News September 24, 2018

2018 Public Interest Design Fellows wade through regional water issues

Water is a defining feature of life in south Louisiana, presenting both urgent threats and unique opportunities.

This summer, five Tulane School of Architecture students explored how communities are shaped by water during the Albert and Tina Small Center for Collaborative Design’s 2018 Public Interest Design Fellowship.

Fellows spent eight weeks dissecting what it means to live with water, adapt to an uncertain future and work together with a focus on balancing water’s positive and negative traits.

Their efforts centered on two project areas – graphic advocacy and tactical urbanism.

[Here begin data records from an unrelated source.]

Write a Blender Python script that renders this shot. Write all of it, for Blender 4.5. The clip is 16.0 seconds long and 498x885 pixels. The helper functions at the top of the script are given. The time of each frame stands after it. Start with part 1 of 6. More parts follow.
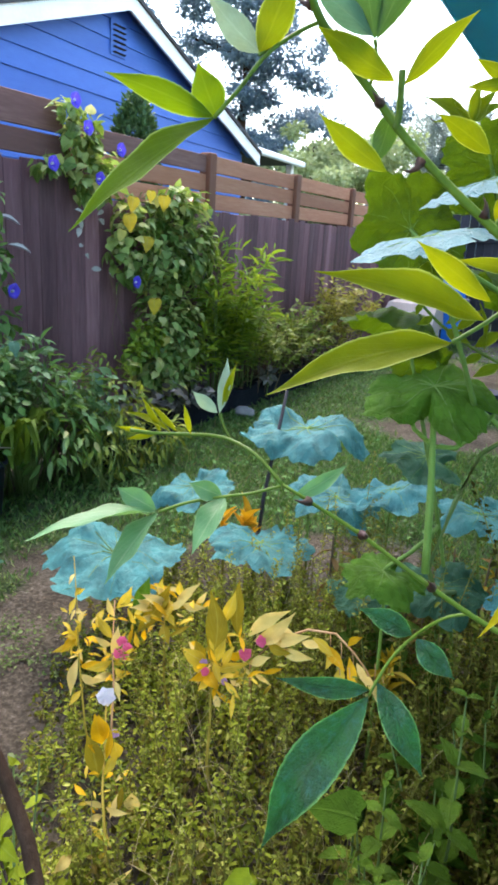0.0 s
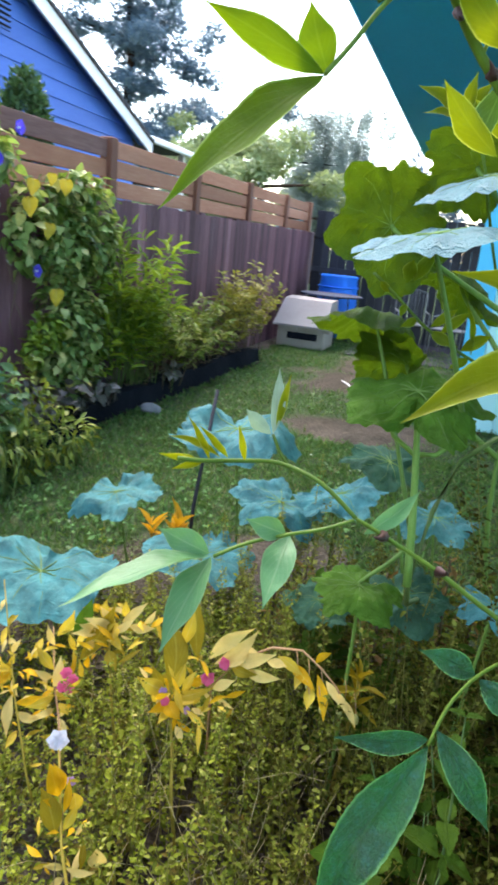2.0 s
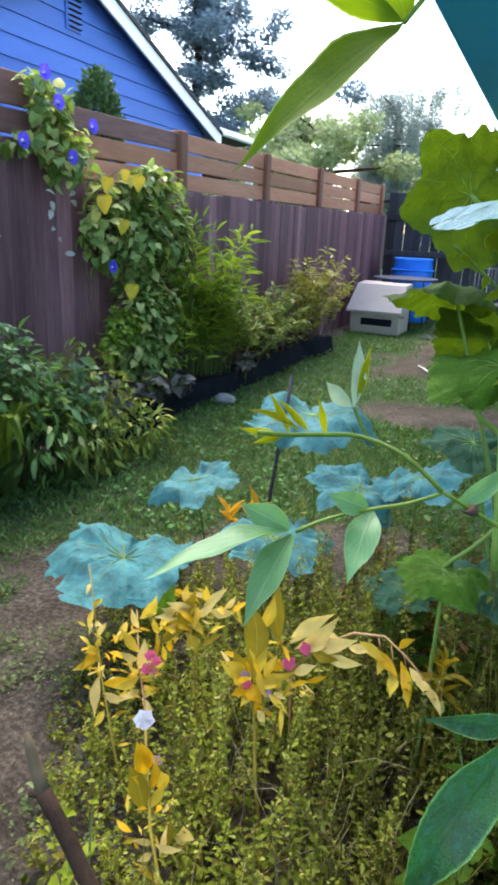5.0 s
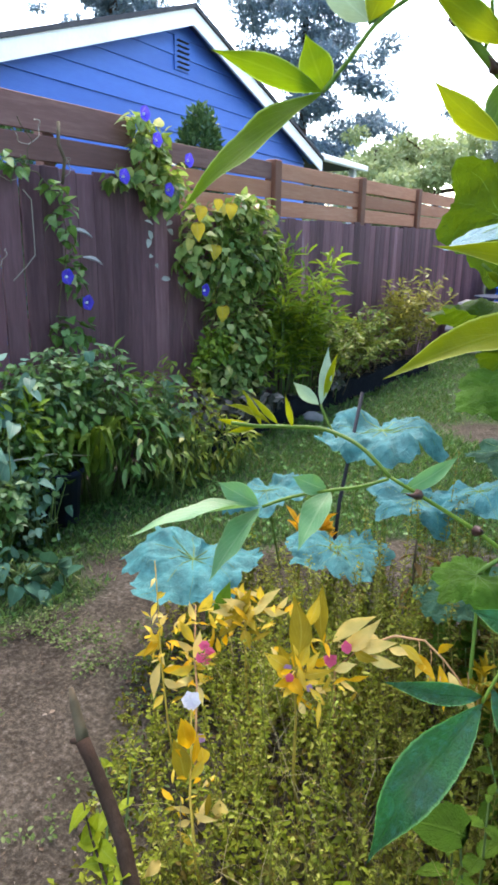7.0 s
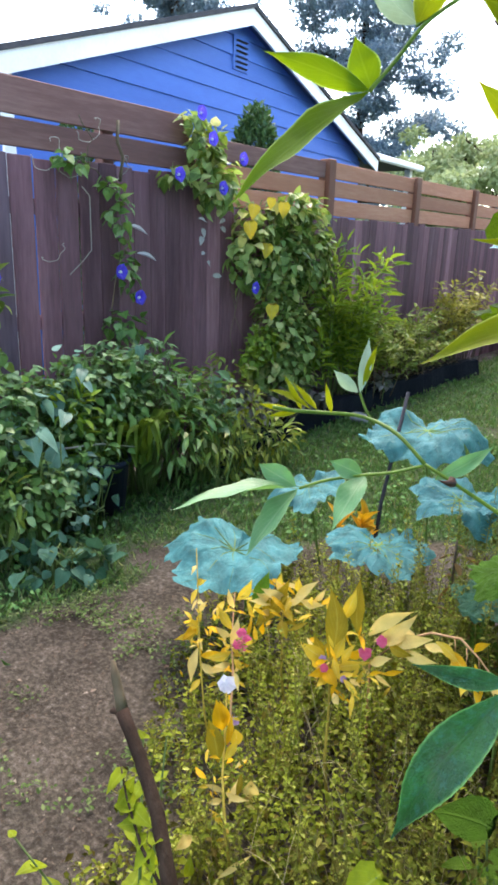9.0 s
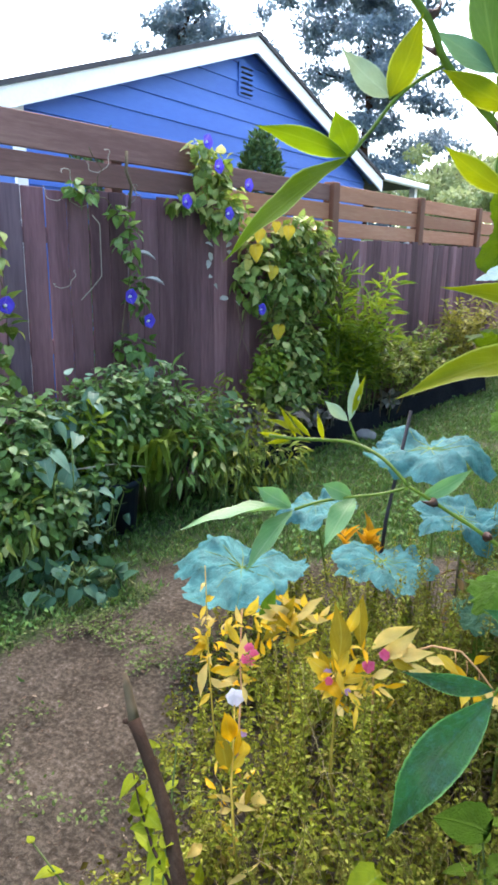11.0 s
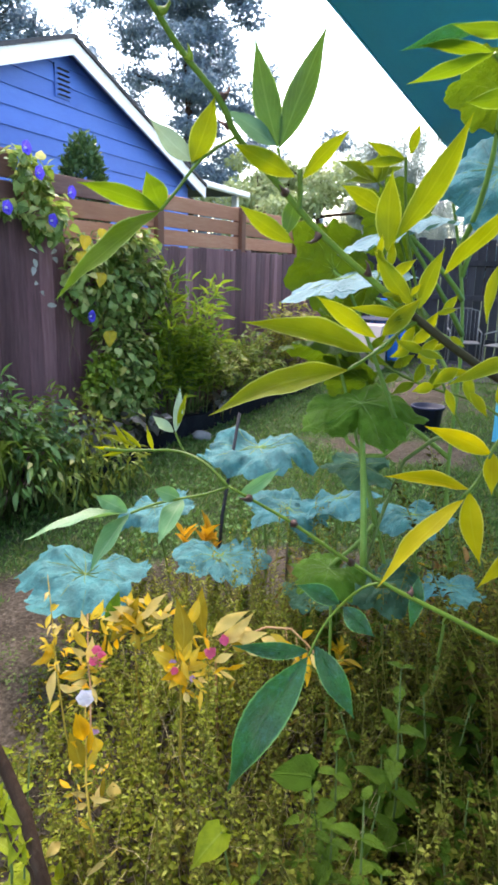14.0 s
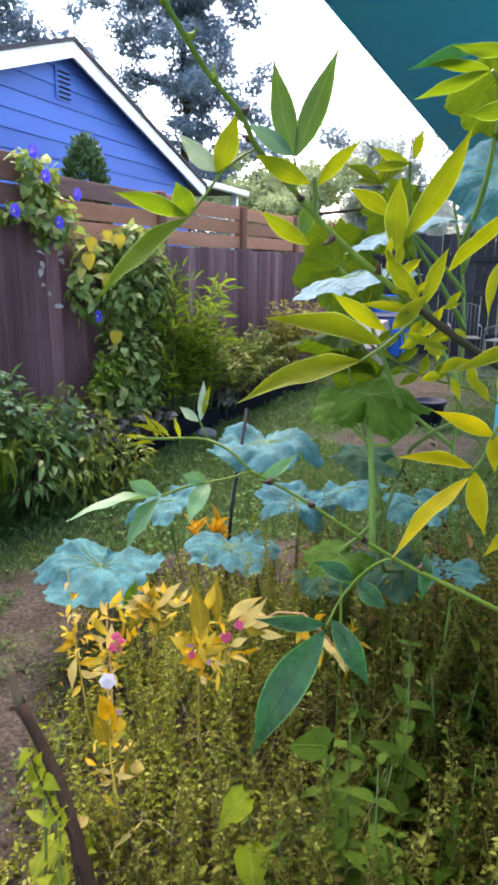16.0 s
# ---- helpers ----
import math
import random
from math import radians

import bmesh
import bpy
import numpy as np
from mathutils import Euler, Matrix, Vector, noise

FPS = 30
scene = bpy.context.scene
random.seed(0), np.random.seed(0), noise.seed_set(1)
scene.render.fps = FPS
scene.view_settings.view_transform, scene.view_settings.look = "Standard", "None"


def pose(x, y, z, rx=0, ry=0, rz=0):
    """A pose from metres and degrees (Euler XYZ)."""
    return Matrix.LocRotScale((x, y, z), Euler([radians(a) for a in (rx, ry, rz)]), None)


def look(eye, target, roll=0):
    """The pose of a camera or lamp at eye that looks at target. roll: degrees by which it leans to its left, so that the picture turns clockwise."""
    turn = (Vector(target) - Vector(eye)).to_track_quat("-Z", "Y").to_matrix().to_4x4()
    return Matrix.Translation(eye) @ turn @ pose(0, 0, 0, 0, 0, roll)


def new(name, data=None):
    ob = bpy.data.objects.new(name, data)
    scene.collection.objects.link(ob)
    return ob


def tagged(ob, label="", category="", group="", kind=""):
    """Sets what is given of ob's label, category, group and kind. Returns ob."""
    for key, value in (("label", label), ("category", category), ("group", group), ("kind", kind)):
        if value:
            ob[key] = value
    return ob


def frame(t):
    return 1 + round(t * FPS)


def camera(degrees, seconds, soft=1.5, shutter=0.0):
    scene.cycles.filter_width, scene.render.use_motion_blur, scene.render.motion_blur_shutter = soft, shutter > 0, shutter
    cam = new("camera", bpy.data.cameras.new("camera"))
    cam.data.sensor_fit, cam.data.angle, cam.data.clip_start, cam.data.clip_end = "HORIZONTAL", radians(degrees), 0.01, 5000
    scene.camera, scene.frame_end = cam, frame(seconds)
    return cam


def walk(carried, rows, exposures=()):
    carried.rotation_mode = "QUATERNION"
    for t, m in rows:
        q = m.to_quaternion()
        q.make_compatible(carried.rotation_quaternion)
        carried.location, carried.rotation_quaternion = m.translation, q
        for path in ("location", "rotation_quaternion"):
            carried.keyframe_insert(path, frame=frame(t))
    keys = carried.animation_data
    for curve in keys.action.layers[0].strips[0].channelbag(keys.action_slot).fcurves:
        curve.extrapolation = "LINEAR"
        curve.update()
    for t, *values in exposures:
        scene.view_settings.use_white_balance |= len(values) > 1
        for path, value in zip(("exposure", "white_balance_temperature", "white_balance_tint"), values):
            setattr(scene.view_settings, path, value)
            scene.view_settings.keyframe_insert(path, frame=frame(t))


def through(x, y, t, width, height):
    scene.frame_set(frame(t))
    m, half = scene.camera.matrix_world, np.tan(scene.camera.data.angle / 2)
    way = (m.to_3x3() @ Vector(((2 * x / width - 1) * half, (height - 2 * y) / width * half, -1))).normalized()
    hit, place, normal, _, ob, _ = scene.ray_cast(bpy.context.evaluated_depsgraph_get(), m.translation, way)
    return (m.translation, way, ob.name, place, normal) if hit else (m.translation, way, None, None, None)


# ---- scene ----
cam = camera(40.6, 16.0, soft=3.1, shutter=0.5)
PATH = [
    (0, (0.372, 0.089, 1.617), (-0.543, 1.77, 1.037), 3.4),
    (0.5, (0.368, 0.099, 1.606), (-0.589, 1.756, 1.024), 4.2),
    (1, (0.327, 0.102, 1.595), (-0.609, 1.774, 1.022), 5.6),
    (1.5, (0.239, 0.116, 1.602), (-0.539, 1.868, 1.031), 5.5),
    (2, (0.13, 0.131, 1.598), (-0.475, 1.949, 1.025), 5.6),
    (2.5, (0.074, 0.15, 1.588), (-0.412, 2.0, 1.004), 4.6),
    (3, (0.047, 0.16, 1.58), (-0.456, 2.003, 0.99), 4.0),
    (3.5, (0.045, 0.166, 1.565), (-0.523, 1.979, 0.94), 3.4),
    (4, (0.061, 0.168, 1.559), (-0.579, 1.954, 0.924), 2.8),
    (4.5, (0.091, 0.156, 1.57), (-0.612, 1.922, 0.948), 2.9),
    (5, (0.124, 0.134, 1.578), (-0.679, 1.86, 0.964), 2.5),
    (7.5, (0.348, 0.078, 1.588), (-0.767, 1.642, 1.031), 1.0),
    (8, (0.355, 0.074, 1.585), (-0.788, 1.618, 1.028), 1.1),
    (8.5, (0.354, 0.068, 1.583), (-0.815, 1.591, 1.025), 1.1),
    (9, (0.351, 0.052, 1.579), (-0.837, 1.558, 1.012), 1.8),
    (11.5, (0.427, 0.001, 1.619), (-0.793, 1.501, 1.11), 0.7),
    (12, (0.438, 0.0, 1.621), (-0.735, 1.538, 1.112), 0.1),
    (12.5, (0.439, -0.011, 1.632), (-0.65, 1.583, 1.111), 0.5),
    (13, (0.445, -0.037, 1.643), (-0.499, 1.643, 1.11), 1.0),
    (13.5, (0.467, -0.068, 1.65), (-0.39, 1.661, 1.124), 1.5),
    (14, (0.489, -0.095, 1.661), (-0.331, 1.657, 1.155), 1.5),
    (14.5, (0.496, -0.12, 1.663), (-0.289, 1.653, 1.173), 1.6),
    (15, (0.49, -0.13, 1.66), (-0.291, 1.64, 1.154), 1.5),
    (15.5, (0.49, -0.152, 1.66), (-0.295, 1.618, 1.158), 1.1),
    (16, (0.497, -0.188, 1.664), (-0.326, 1.562, 1.153), 0.7),
]
walk(cam, [(t, look(eye, target, roll)) for t, eye, target, roll in PATH], [(0.0, 2.69, 6950, 11), (3.0, 2.68, 6800, 11), (5.0, 2.62, 6780, 11), (8.0, 2.78, 7000, 13), (9.0, 2.77, 7040, 13), (11.5, 2.85, 7080, 14), (12.5, 2.81, 7120, 15), (14.5, 2.74, 7230, 18), (16.0, 2.72, 7180, 23)])

# ---- world and light ----
world = bpy.data.worlds.new("overcast_sky")
scene.world = world
world.use_nodes = True
wn = world.node_tree.nodes
wl = world.node_tree.links
sky = wn.new("ShaderNodeTexSky")
sky.sky_type = "NISHITA"
sky.sun_disc = False
sky.sun_elevation = radians(59)
sky.sun_rotation = radians(-35)
sky.dust_density = 1.5
sky.air_density = 1.2
sky.ozone_density = 1.0
bg = wn["Background"]
bg.inputs["Strength"].default_value = 0.15
wl.new(sky.outputs["Color"], bg.inputs["Color"])
sun_lamp = new("sun", bpy.data.lights.new("sun", "SUN"))
sun_lamp.data.energy = 1.0
sun_lamp.data.angle = radians(40)
sun_lamp.data.color = (1.0, 0.96, 0.88)
sun_lamp.matrix_world = look((0, 0, 0), (0.3, -0.42, -0.86))

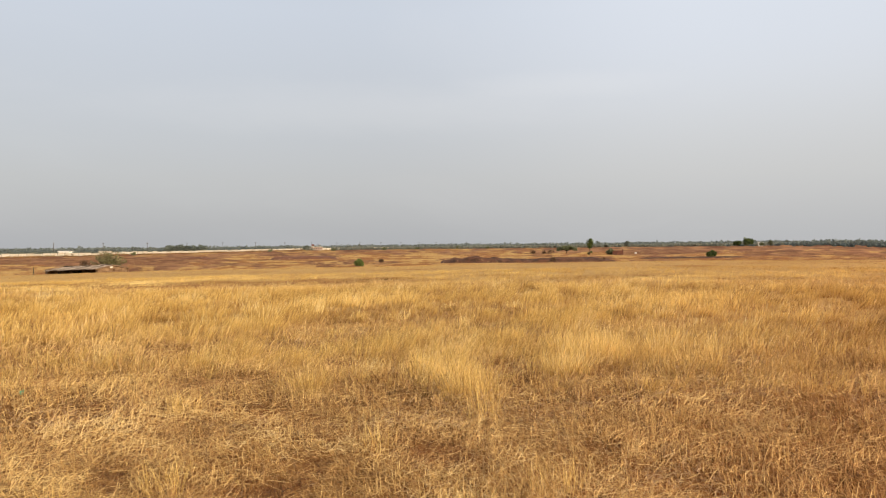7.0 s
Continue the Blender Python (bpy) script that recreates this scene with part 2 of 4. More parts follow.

To understand water management on a local level, fellows met with numerous water-related nonprofits, government agencies, NGO’s and collaboratives working in education, infrastructure and environmental protection.

Finding this network of organizations to be extremely complex, the group took on a project to breakdown the “Who, What and Why” of water management in New Orleans. The resulting index of players will serve as the base for a future New Orleans water management web piece graphic advocacy piece.

Expanding their research further, the fellows visited 24 sites across Louisiana, Mississippi and Alabama.

“It’s one thing to read about or look at pictures of these places, but to get to walk around and see the physical impact of a policy or project adds a completely new level of understanding to these complex issues,” said Dana Elliot, a fellow and graduate architecture student.

Back in the studio, the fellows explored tactical urbanism, the process of using temporary, low-cost and scalable projects to test street design changes (Tactical Urbanist’s Guide).

In partnership with Bike Easy NOLA and the Urban Conservancy, the students designed a demonstration rain garden as part of a pop-up installation to slow traffic at the intersection of Mirabeau and Elysian Fields avenues. Their garden site proposal integrated a bike lane and coordinated with new road paint at cross walks to promote traffic safety, green infrastructure and urban place-making.

Small Center staff Sue Mobley and Rashidah Williams, and School of Architecture professor Marianne Desmarais guided the fellowship. The work was made possible through support from Morris Adjmi and Associates, the Sizeler Family and Eskew+Dumez+ Ripple.